Japonya Merkez Bankası (BOJ), Cuma günü sona eren iki günlük toplantısında faiz oranlarını %0,5 seviyesinde sabit bıraktı. Ancak banka, yıllık yaklaşık 330 milyar yenlik borsa yatırım fonu (ETF) ve 5 milyar yenlik gayrimenkul yatırım ortaklığı (GYO) satışıyla devasa teşvik programının kalıntılarını azaltma kararı aldı. Bu adım, BOJ’un para politikası normalleşmesine yönelik en somut hamlelerinden biri olarak değerlendiriliyor.
Şahinleşen ton dikkat çekti
Dokuz kişilik kurulda iki üye, faiz oranının %0,75’e çıkarılmasını önerse de çoğunluk sabit tutma yönünde oy kullandı. Bu muhalif oylar, merkez bankası içinde giderek artan sıkılaşma yanlısı baskının göstergesi olarak yorumlandı.
SMBC’nin baş döviz stratejisti Hirofumi Suzuki, ETF satışlarının sürpriz olduğunu belirterek, “Faiz artışına karşı çıkan oylar ve varlık satış kararı, toplantıya şahin bir hava kattı” değerlendirmesinde bulundu.
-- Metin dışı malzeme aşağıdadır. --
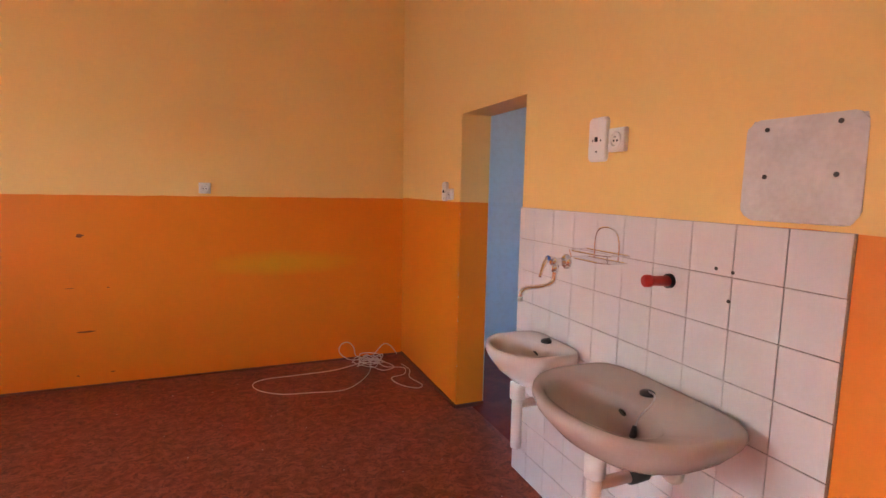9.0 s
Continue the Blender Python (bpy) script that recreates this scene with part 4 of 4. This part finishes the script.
rnd = random.Random(8)
half = [(rnd.uniform(0.3, 1.0) * 0.028 * math.sin(math.pi * k / 24) + 0.001, k / 24) for k in range(25)]
smear = prism([(7.06 - 0.06 * f + w, -3.27 - 0.42 * f) for w, f in half] + [(7.06 - 0.06 * f - w * 0.7, -3.27 - 0.42 * f) for w, f in reversed(half)], 0.0003, 0.0008)
setting("floor_smear", smear, "scrape", "pale scrape across the linoleum", "mark")


# ---- outside ----
setting("ground", boxes([(-600, -0.5, -600, 600, -1.4, -1.0), (9.2, 600, -600, 600, -1.4, -1.0)]), "concrete", "pale paved ground that reaches the horizon", "ground")
setting("lawn", boxes([(-15.5, -6.0, 1.6, 14, -1.0, -0.93), (-40, -26, 14, 60, -1.0, -0.95)]), "grass", "mown lawn beside the path", "lawn")
setting("road", box(-24, -18, -60, 80, -1.0, -0.985), "asphalt", "asphalt road beyond the lawn", "road")
setting("lawn_east", box(22, 34, -2.6, 3.5, -1.0, -0.94), "grass", "strip of lawn in front of the cars", "lawn")


def leaves(count, centre, size, leaf, seed, gaps=0.35):
    """A crown of many small leaves in uneven clumps."""
    rnd = random.Random(seed)
    clumps = []
    while len(clumps) < 34:
        p = Vector((rnd.uniform(-1, 1), rnd.uniform(-1, 1), rnd.uniform(-1, 1)))
        if 0.25 < p.length < 1.0:
            clumps.append((p, rnd.uniform(0.16, gaps)))
    verts, faces = [], []
    for _ in range(count):
        c, r = rnd.choice(clumps)
        q = c + Vector((rnd.gauss(0, r * 0.55), rnd.gauss(0, r * 0.55), rnd.gauss(0, r * 0.55)))
        taper = 1.0 - 0.45 * max(0.0, q.z)
        q = Vector((q.x * size[0] * taper, q.y * size[1] * taper, q.z * size[2])) + Vector(centre)
        a = Vector((rnd.uniform(-1, 1), rnd.uniform(-1, 1), rnd.uniform(-1, 1))).normalized()
        b = a.cross(Vector((rnd.uniform(-1, 1), rnd.uniform(-1, 1), rnd.uniform(-1, 1)))).normalized()
        k = leaf * rnd.uniform(0.6, 1.3)
        n = len(verts)
        verts += [q - a * k, q + b * k * 0.5, q + a * k, q - b * k * 0.5]
        faces.append((n, n + 1, n + 2, n + 3))
    me = bpy.data.meshes.new("crown")
    me.from_pydata(verts, [], faces)
    return me


def tree(x, y, height, spread, seed, label, count=2600, leaf=0.07, low=0.35, material="leaf", staked=False, bush=False):
    t = thing("bush" if bush else "tree", pose(x, y, -1.0), label, "bush" if bush else "tree")
    rnd = random.Random(seed)
    bm = bmesh.new()
    r = height * 0.014 + 0.01
    add_tube(bm, [(0, 0, -0.02), (0.02, 0, height * 0.3), (-0.03, 0.02, height * 0.6), (0, 0, height * 0.78)], [r * 1.3, r, r * 0.7, r * 0.2], 8)
    for k in range(9):
        a, z = k * 2.4 + rnd.uniform(-0.3, 0.3), height * (low + (0.85 - low) * k / 9)
        reach = spread * rnd.uniform(0.45, 0.8) * (1 - 0.5 * k / 9)
        add_tube(bm, [(0, 0, z), (reach * 0.5 * math.cos(a), reach * 0.5 * math.sin(a), z + reach * 0.4), (reach * math.cos(a), reach * math.sin(a), z + reach * 0.7)], [r * 0.5, r * 0.3, r * 0.12], 5)
    part("trunk", bm, "bark", t, smooth=True)
    part("crown", leaves(count, (0, 0, height * (1 + low) / 2), (spread, spread, height * (1 - low) / 2), leaf, seed), material, t)
    if staked:
        for dx, dy in ((0.45, 0.1), (-0.4, 0.25)):
            part("stake", tube([(dx, dy, 0), (dx, dy, 1.9)], 0.03, 7), "bark", t)
    return t


tree(-12.0, 7.9, 3.7, 0.75, 1, "young staked tree with a light green crown on the lawn", 3000, 0.06, 0.32, staked=True)
tree(-13.0, 12.5, 3.6, 0.75, 2, "young tree on the lawn behind the path", 2600, 0.06, 0.32, staked=True)
tree(-30, 9.0, 9.5, 3.8, 3, "broad leafy tree beyond the road", 4500, 0.2, 0.2, "leaf_dark")
tree(-34, 19.0, 9.0, 3.8, 4, "broad leafy tree beside the blue hall", 4500, 0.2, 0.2, "leaf_dark")
tree(-36, 47.0, 7.0, 4.0, 5, "leafy tree in the distance", 4000, 0.2, 0.15, "leaf_dark")
tree(-38, 55.0, 6.0, 4.2, 6, "leafy tree in the distance", 4000, 0.2, 0.15, "leaf_dark")
tree(28.5, -3.85, 6.4, 1.4, 7, "tall leafy tree before pale houses", 9000, 0.09, 0.12, "leaf_dark")
tree(27.0, -0.9, 2.2, 0.95, 8, "round leafy bush beside the parked cars", 3200, 0.07, 0.08, bush=True)


def house(name, x0, x1, y0, y1, wall, roof, material, label, face, rows, cols, win=(0.9, 1.3), ridge=0.0):
    """A plain building whose windows stand in the wall towards x = face."""
    h = thing(name, pose((x0 + x1) / 2, (y0 + y1) / 2, -1.0), label, "building")
    dx, dy = (x1 - x0) / 2, (y1 - y0) / 2
    part("wall", box(-dx, dx, -dy, dy, 0, wall), material, h)
    if ridge:
        part("roof", prism([(-dx - 0.4, wall), (0, wall + ridge), (dx + 0.4, wall), (dx + 0.4, wall - 0.15), (-dx - 0.4, wall - 0.15)], -dy - 0.3, dy + 0.3, "y"), roof, h)
    else:
        part("roof", box(-dx - 0.15, dx + 0.15, -dy - 0.15, dy + 0.15, wall, wall + 0.25), roof, h)
    part("plinth", box(face * dx - 0.05, face * dx + 0.05, -dy, dy, 0, 0.5), "concrete", h)
    for r in range(rows):
        for c in range(cols):
            y, z = -dy + (c + 0.5) * 2 * dy / cols, 1.3 + r * 2.7
            w = part("window", box(face * dx - 0.06, face * dx + 0.06, y - win[0] / 2, y + win[0] / 2, z, z + win[1], 0.02), "dark_glass", h)
            part("frame", boxes([(face * dx - 0.08, face * dx + 0.08, y - win[0] / 2 - 0.06, y - win[0] / 2, z, z + win[1]), (face * dx - 0.08, face * dx + 0.08, y + win[0] / 2, y + win[0] / 2 + 0.06, z, z + win[1]), (face * dx - 0.1, face * dx + 0.1, y - win[0] / 2 - 0.06, y + win[0] / 2 + 0.06, z - 0.08, z)]), "pvc", w)
    return h


house("hall_building", -60, -44, 29, 43, 5.2, "cladding", "cladding", "low slate-blue clad hall beyond the road", 1, 1, 3, (2.0, 0.6))
house("house", -66, -54, 58, 76, 5.5, "roof", "facade", "distant pale house with a red roof", 1, 2, 5, ridge=2.5)
house("house", 62, 74, -9, 14, 5.0, "roof", "facade", "distant pale house with a clay roof", -1, 2, 7, ridge=2.6)
house("outbuilding", 25, 33, -26, -5.4, 3.7, "roof", "facade", "long pale outbuilding with a low roof", -1, 1, 6, (0.7, 0.5), ridge=1.8)


def car(x, y, turn, paint, label):
    c = thing("car", pose(x, y, -1.0, 0, 0, turn), label, "car", "parked cars")
    side = [(-2.05, 0.35), (-2.1, 0.6), (-1.95, 0.85), (-1.2, 0.92), (-0.6, 1.38), (0.7, 1.42), (1.55, 1.0), (2.0, 0.9), (2.1, 0.6), (2.05, 0.32)]
    bm = prism(side, -0.85, 0.85, "y")
    bmesh.ops.bevel(bm, geom=bm.edges[:], offset=0.05, segments=2, affect="EDGES")
    part("body", bm, paint, c)
    for s in (-1, 1):
        part("side_window", prism([(-1.05, 0.95), (-0.55, 1.32), (0.65, 1.35), (1.35, 1.0)], s * 0.852, s * 0.858, "y"), "dark_glass", c)
        for x2 in (-1.3, 1.3):
            wheel = part("wheel", disc(0.31, s * 0.70, s * 0.87, 22, x2, 0.31), "rubber", c)
            part("rim", disc(0.19, s * 0.865, s * 0.885, 16, x2, 0.31), "steel", wheel)
    part("windscreen", prism([(-1.17, 0.95), (-0.64, 1.36), (-0.67, 1.38), (-1.2, 0.97)], -0.72, 0.72, "y"), "dark_glass", c)
    return c


car(31.0, 0.4, 20, "car_dark", "dark parked car beside the lawn")
car(37.0, -0.8, 15, "car_white", "white parked car in the yard")
car(-24.0, 19.0, 80, "car_dark", "dark parked car beyond the lawn")
car(-16.2, 3.2, 95, "car_white", "white parked car beyond the lawn")
post = thing("bollard", pose(-9.0, 3.2, -1.0), "dark wooden post beside the path", "post")
part("post", box(-0.12, 0.12, -0.12, 0.12, 0, 1.0, 0.01), "bark", post)


# ---- wall tiles of the wash area ----
tiled = tagged(part("tile_backing", box(XR - 0.004, XR, -3.560, -2.026, 0.0, 1.411), "grout", None, "white square wall tiles with grey joints"), category="tiles", kind="structure")
widths = [0.142] + [0.1548] * 9
top, pitch = 1.410, 0.1585
meshes = {}
y = -2.026
for w in widths:
    z = top
    while z > 0.01:
        h = min(pitch, z)
        key = (round(w, 4), round(h, 3))
        if key not in meshes:
            meshes[key] = mesh_of(box(-0.008, 0.0, -(w - 0.0028), 0, -(h - 0.0028), 0, 0.0014), "tile")
        ob = part("tile", meshes[key], "tile", tiled)
        r = random.Random(int(-y * 1000) * 31 + int(z * 1000))
        ob.location = (XR - 0.0035 + r.uniform(-0.0006, 0.0006), y, z)
        ob.rotation_euler = (0, r.uniform(-0.003, 0.003), r.uniform(-0.003, 0.003))
        z -= pitch
    y -= w
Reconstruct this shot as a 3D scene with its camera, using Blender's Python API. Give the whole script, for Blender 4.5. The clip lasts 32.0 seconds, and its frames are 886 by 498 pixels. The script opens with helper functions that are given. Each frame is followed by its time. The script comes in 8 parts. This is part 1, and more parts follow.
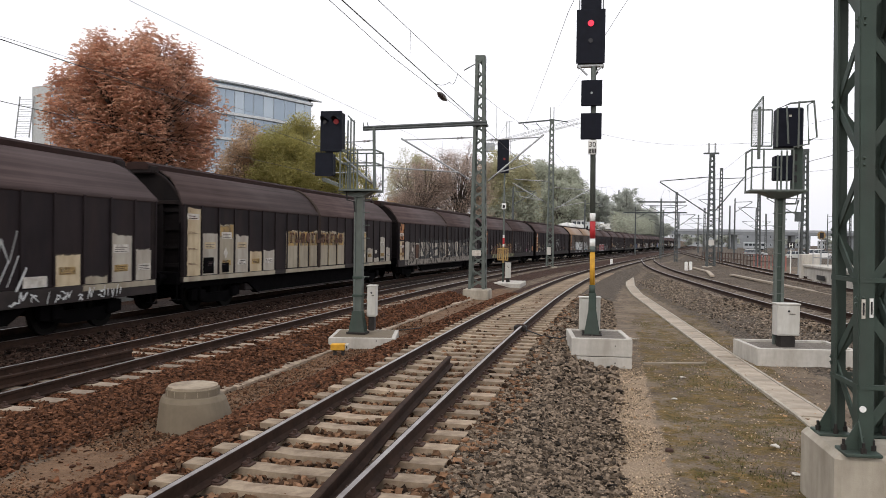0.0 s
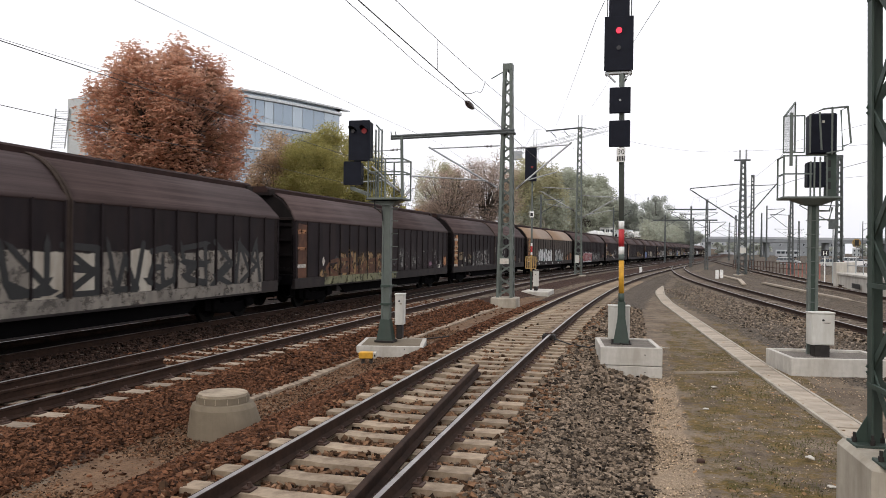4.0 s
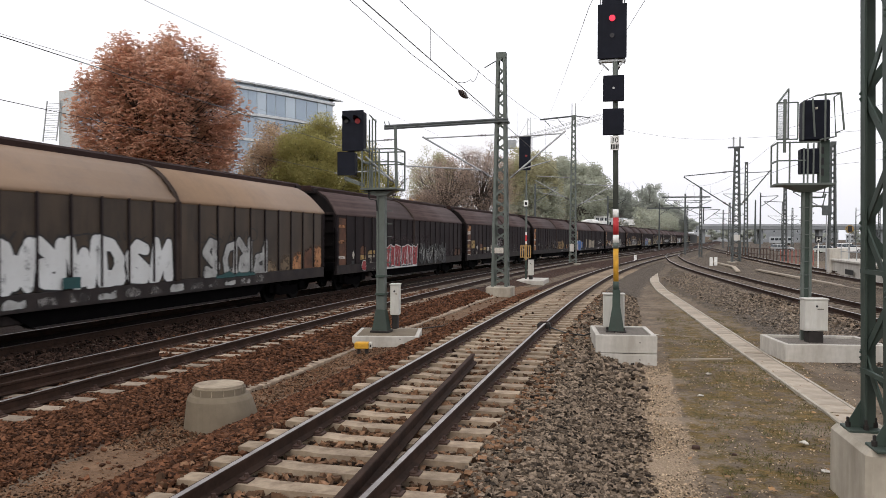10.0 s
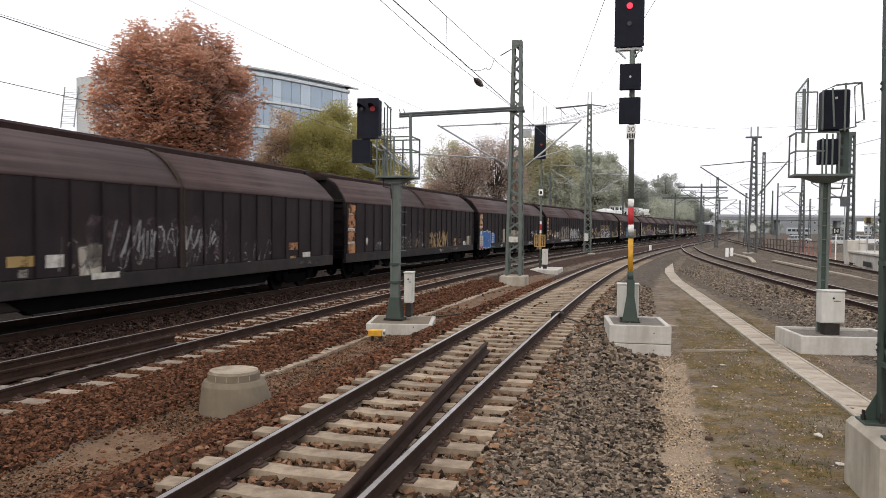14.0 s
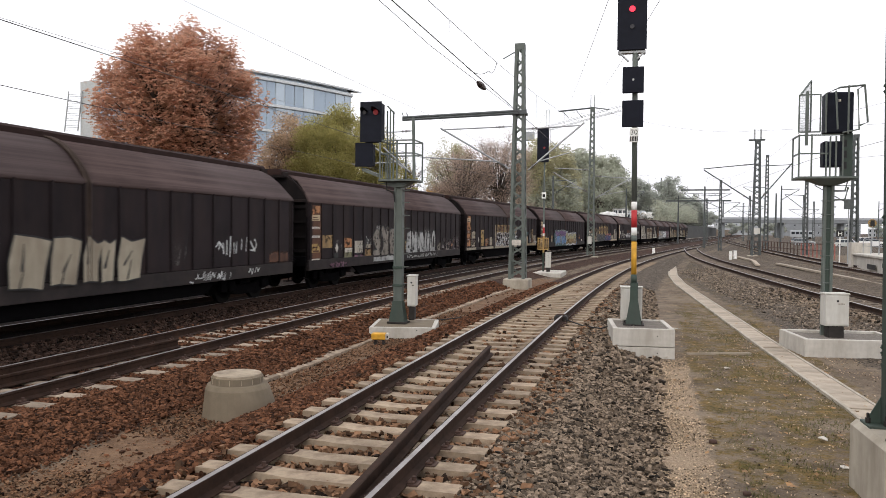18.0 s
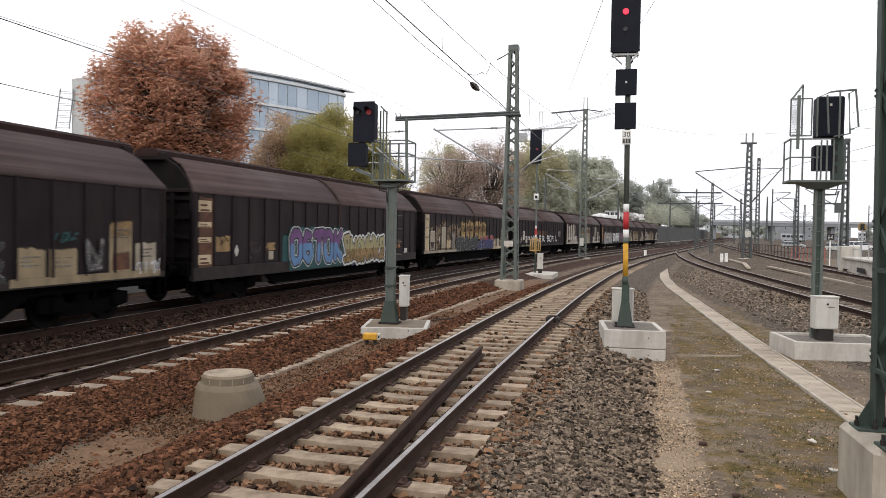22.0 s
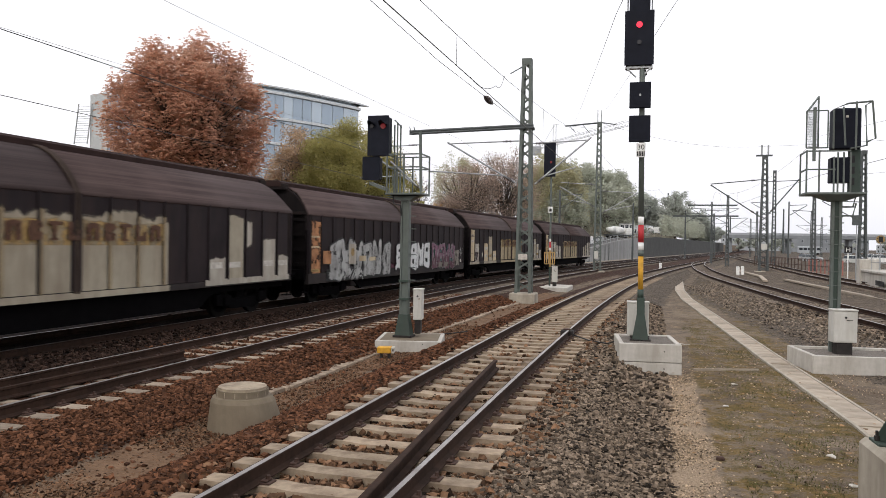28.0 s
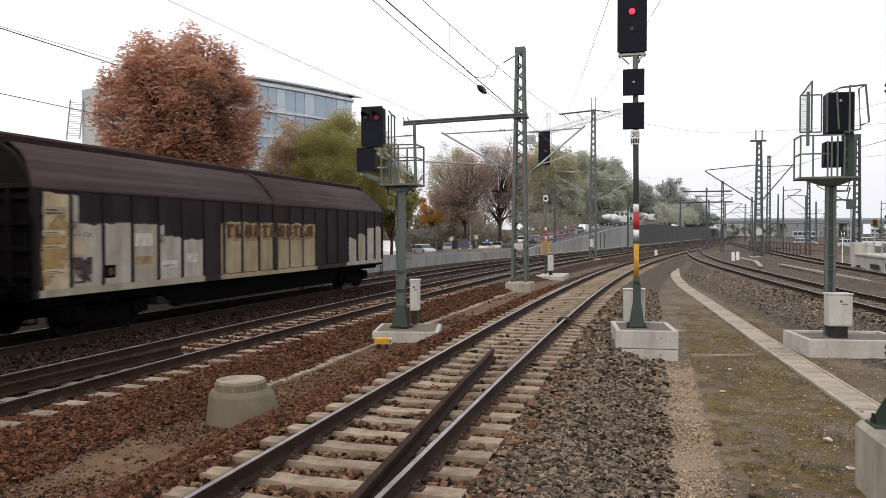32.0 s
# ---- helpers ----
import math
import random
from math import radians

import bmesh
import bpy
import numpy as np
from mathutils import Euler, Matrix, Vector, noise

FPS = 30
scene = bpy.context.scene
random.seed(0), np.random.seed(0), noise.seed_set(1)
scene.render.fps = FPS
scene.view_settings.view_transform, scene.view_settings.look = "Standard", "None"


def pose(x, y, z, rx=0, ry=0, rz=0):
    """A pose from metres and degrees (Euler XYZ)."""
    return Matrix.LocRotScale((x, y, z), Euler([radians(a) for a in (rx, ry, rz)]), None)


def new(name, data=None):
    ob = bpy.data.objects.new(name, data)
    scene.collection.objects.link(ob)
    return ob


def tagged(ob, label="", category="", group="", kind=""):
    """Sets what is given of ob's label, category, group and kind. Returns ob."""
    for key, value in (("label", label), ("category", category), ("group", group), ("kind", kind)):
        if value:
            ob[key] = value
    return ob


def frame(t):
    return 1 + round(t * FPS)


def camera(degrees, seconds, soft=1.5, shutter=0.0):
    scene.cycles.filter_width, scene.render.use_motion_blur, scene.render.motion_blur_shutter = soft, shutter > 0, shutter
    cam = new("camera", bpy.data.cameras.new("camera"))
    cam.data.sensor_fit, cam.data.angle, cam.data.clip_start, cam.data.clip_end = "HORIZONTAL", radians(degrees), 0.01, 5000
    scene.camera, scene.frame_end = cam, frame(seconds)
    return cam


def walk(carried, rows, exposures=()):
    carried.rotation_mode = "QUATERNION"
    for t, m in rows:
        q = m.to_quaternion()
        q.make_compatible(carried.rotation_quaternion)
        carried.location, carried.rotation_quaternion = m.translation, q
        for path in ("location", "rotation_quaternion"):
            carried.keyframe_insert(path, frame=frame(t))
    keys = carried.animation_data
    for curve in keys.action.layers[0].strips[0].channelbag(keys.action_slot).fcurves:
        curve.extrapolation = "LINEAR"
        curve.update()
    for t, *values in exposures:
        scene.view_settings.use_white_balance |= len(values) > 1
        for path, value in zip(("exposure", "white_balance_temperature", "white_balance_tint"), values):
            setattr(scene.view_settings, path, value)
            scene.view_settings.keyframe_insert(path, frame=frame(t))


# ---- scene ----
# ---------------------------------------------------------------- camera
EYE = 2.15          # above the rail heads, from the end of a platform
ROWS = [
    (0, 11.49, -0.70, -0.83), (0.5, 12.45, -0.87, -0.88), (1, 13.51, -0.94, -0.97), (1.5, 13.56, -0.87, -0.94),
    (2, 14.25, -1.05, -0.68), (2.5, 14.31, -0.96, -0.88), (3, 14.05, -0.51, -0.90), (3.5, 13.81, -0.10, -0.72),
    (5.5, 12.69, -0.26, -1.39), (6, 13.00, -0.36, -1.85), (6.5, 11.76, -0.15, -0.99), (7, 11.74, -0.28, -0.42),
    (7.5, 11.80, -0.61, -0.23), (8, 12.13, -0.90, 0.06), (8.5, 12.28, -0.70, -0.19), (9, 12.85, -0.55, -0.11),
    (9.5, 13.23, -0.75, -0.22), (10, 13.16, -0.87, -0.22), (10.5, 13.19, -0.98, -0.22), (11, 13.50, -0.87, -0.19),
    (11.5, 14.01, -0.41, -0.34), (12, 14.48, -0.14, -0.33), (12.5, 14.68, -0.59, -0.76), (13, 14.54, -1.30, -0.82),
    (13.5, 14.37, -1.60, -0.81), (14, 14.22, -1.74, -0.66), (14.5, 14.13, -1.70, -0.72), (16.5, 14.10, -1.71, -0.91),
    (17, 14.33, -1.68, -0.81), (17.5, 14.41, -1.58, -0.69), (18, 14.45, -1.50, -0.57), (18.5, 14.34, -1.44, -0.71),
    (19, 14.28, -1.52, -0.77), (19.5, 14.20, -1.70, -0.76), (20, 14.11, -2.06, -0.87), (20.5, 14.06, -1.97, -0.99),
    (21, 13.86, -1.74, -1.12), (21.5, 13.84, -1.53, -1.05), (22, 13.88, -1.45, -1.01), (22.5, 14.00, -1.41, -1.10),
    (23, 14.33, -1.34, -1.12), (23.5, 14.71, -1.24, -0.92), (24, 14.75, -1.24, -0.89), (24.5, 14.63, -1.21, -1.23),
    (25, 14.63, -1.20, -1.21), (25.5, 14.82, -1.21, -1.10), (27.5, 14.96, -0.59, -0.85), (28, 14.93, -0.48, -0.91),
    (28.5, 14.92, -0.40, -0.76), (29, 15.02, -0.32, -0.56), (29.5, 15.07, -0.50, -0.52), (30, 14.55, -0.69, -0.56),
    (30.5, 14.21, -0.81, -0.36), (31, 14.06, -1.15, -0.33), (31.5, 14.37, -1.23, 0.06), (32, 14.60, -1.20, 0.00)]
cam = camera(60.0, 32.0, soft=0.65, shutter=0.25)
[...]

Yen üzerindeki etkiler ve piyasaların tepkisi
Analistler, BOJ’un kararının yen üzerinde değerlenme baskısı yaratabileceğini öngörüyor. Saxo Strateji Başkanı Charu Chanana, “BOJ içindeki şahin sesler güçleniyor. Bu değişim, Fed’in faiz indirimleri sonrası yen’e destek sağlayabilir” dedi.
Buna karşın bazı uzmanlar, ETF ve GYO satışlarının ölçek olarak sınırlı olduğunu, bu nedenle hisse senetlerinde büyük bir baskı yaratmayacağını düşünüyor. Sompo Institute Plus’tan Masato Koike, “Orta vadede hisse fiyatları üzerinde etkisi sınırlı olabilir ancak yol haritası açısından kritik bir dönüm noktasıdır” yorumunu yaptı.
Ekonomi ve politika faktörleri öne çıkıyor
Mitsubishi UFJ Research Baş Ekonomisti Shinichiro Kobayashi, “ETF satışlarının, Japon borsalarının zirvelere ulaştığı dönemde açıklanması yatırımcıları temkinli kılabilir. Yine de bir merkez bankasının özel sektör riskini azaltması doğru bir adımdır” dedi.
Uzmanlara göre BOJ, bir yandan ABD ekonomisindeki yavaşlamayı ve Fed’in faiz indirimlerini, diğer yandan iç politikadaki gelişmeleri dikkate alarak dengeli bir yol izlemek zorunda. Ekim ayında Liberal Demokrat Parti’de yapılacak liderlik seçiminin, Japonya’nın para politikası görünümünde belirleyici olması bekleniyor.
BOJ’un varlık satış planı, ilerleyen dönemde olası faiz artırımı sinyallerini güçlendirirken, piyasalarda “yavaş ama istikrarlı normalleşme” beklentisini artırıyor.